Repeated-game models of competitive electricity markets: Formulations and algorithms

It has long been recognized that repeated interactions among strategic players can lead to tacit collusion, a form of market power abuse that can cause significant social welfare losses. The objective of this study is to establish a canonical form of (discrete-time) dynamic-game models that is well-grounded in industrial organization theory, can model transmission networks and other fringe players in electricity markets, and is computable in order to quantify market outcomes and to provide comparative statics (sensitivity analysis). The modeling and computational framework is designed to help market regulators simulate market outcomes and identify key factors that may discourage tacit collusion. The framework can also provide benchmark results to be compared with empirical studies so that more definitive conclusions can be drawn.;In this work, repeated games are modeled as optimization problems, which contain implicit functions in their constraints and are nonconvex in general.
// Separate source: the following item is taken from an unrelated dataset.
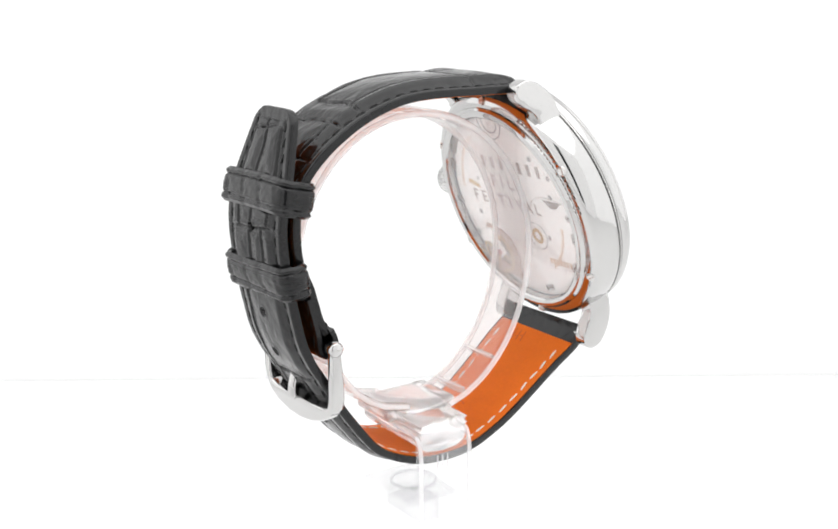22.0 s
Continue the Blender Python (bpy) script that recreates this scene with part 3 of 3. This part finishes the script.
def straps():
    short = Strap(SHORT, 1, ((0, 11.0), (30, 9.8), (62, 9.0)), ((0, 0.1), (70, 0.8)), lambda s: float(np.interp(s, (0, 0.7, 1.8, 6, 16, 50), (1.2, 2.0, 2.6, 3.0, 2.9, 1.7))),
                  ((-4, (-0.47, 0.47)), (10.5, (-0.47, 0.46)), (31.5, ()), (36.0, (-0.5, 0.45)), (43.0, (0.1,)), (50.0, (-0.4, 0.4)), (57.0, (0.0,)), (66.0, ()), (90, ())), seed=4)
    ob = part("upper_strap", fix_normals(short.band(0, short.total, 0.06, short.height, 0, 120)), LEATHER, watch, "short black alligator strap piece with large square scales", M_WATCH, 75)
    part("lining", fix_normals(short.band(3.6, short.total - 0.3, -0.07, lambda s, x: 0.3, 0.5, 12)), LINING, ob, "orange leather lining", None, 50)
    rows_of_stitches(short, ob, 4.5, 47.5, 2.5, 1.7, 1.75, THREAD_BLACK, False, "stitch", 0.42)
    rows_of_stitches(short, ob, 15.5, float(short.at(8.4, 0)), 2.9, 2.1, 1.9, THREAD_WHITE, True, "white_stitch", 0.46)
    for x in np.arange(-6.3, 6.4, 2.52):
        part("white_stitch", box(-0.95, 0.95, -0.2, 0.2, -0.06, 0.12, 0.06, 1), THREAD_WHITE, ob, "", short.turn(short.at(7.8, 0), x, 0.0, True))
    # stamped figure, and the two dark nicks at the end of the lining
    word("stamped_figure", "3", 3.2, STAMP, ob, short.turn(short.at(2.7, 0), 0.6, -0.09, True) @ pose(0, 0, 0, 0, 0, 180), "stamped figure three", 0.03)
    for sx in (1, -1):
        part("dark_nick", box(-1.3, 1.3, -0.36, 0.36, -0.05, 0.12, 0.05, 1), HOLE, ob, "dark cut at the edge", short.turn(short.at(-2.4 if sx > 0 else -3.2, 0), sx * 7.9, 0.0, True) @ pose(0, 0, 0, 0, 0, 14))
    # the end folded round the buckle's bar, with a slot for the tongue
    for x0, x1 in ((-8.9, -0.6), (2.2, 8.9)):
        loop = [(21.0, -4.4), (20.45, -5.6), (20.2, -7.0), (20.6, -8.3), (21.7, -8.8), (22.8, -8.3), (23.3, -7.0), (23.5, -5.0), (24.1, -2.0), (24.9, 1.5)]
        pts, _ = spline(loop, 0.5)
        bm = bmesh.new()
        rows = []
        for i, (y, z) in enumerate(pts):
            d = pts[min(i + 1, len(pts) - 1)] - pts[max(i - 1, 0)]
            d = d / np.linalg.norm(d)
            nrm = np.array([d[1], -d[0]])
            rows.append([bm.verts.new((x, y + nrm[0] * h, z + nrm[1] * h)) for x, h in ((x0, -0.45), (x0, 0.35), (x0 + 0.3, 0.5), (x1 - 0.3, 0.5), (x1, 0.35), (x1, -0.45))])
        for a, b in zip(rows, rows[1:]):
            for k in range(6):
                bm.faces.new((a[k], a[(k + 1) % 6], b[(k + 1) % 6], b[k]))
        bm.faces.new(rows[0])
        bm.faces.new(rows[-1])
        part("folded_end", bm, LEATHER, ob, "black leather end folded round the bar", None, 40)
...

To obtain globally optimal solutions of such problems, a branch-and-bound-type algorithm is developed. Such an algorithm utilizes special properties of the repeated-game models, and are shown to outperform general purpose global optimization solvers through numerical examples. An electricity network model is further included in the repeated-game model to better study firms' collusive strategies in deregulated electricity markets. The resulting models are formulated as mathematical programs with equilibrium constraints (MPECs), and the global optimization algorithm is extended to solve the MPECs.;Numerical examples show that market outcomes (i.e., prices and social surplus) from tacit collusion lie in between the static Nash equilibrium and joint monopoly solutions, but closer to the latter when firms are not myopic. Furthermore, collusive electricity producers can strategically de-congest a transmission line and transfer the system operator's surplus into their own profits to a greater degree than in a static Nash equilibrium. Comparative statics on parameters that may affect collusion, including firms' discount factor and the number of firms, are performed through the computational approach.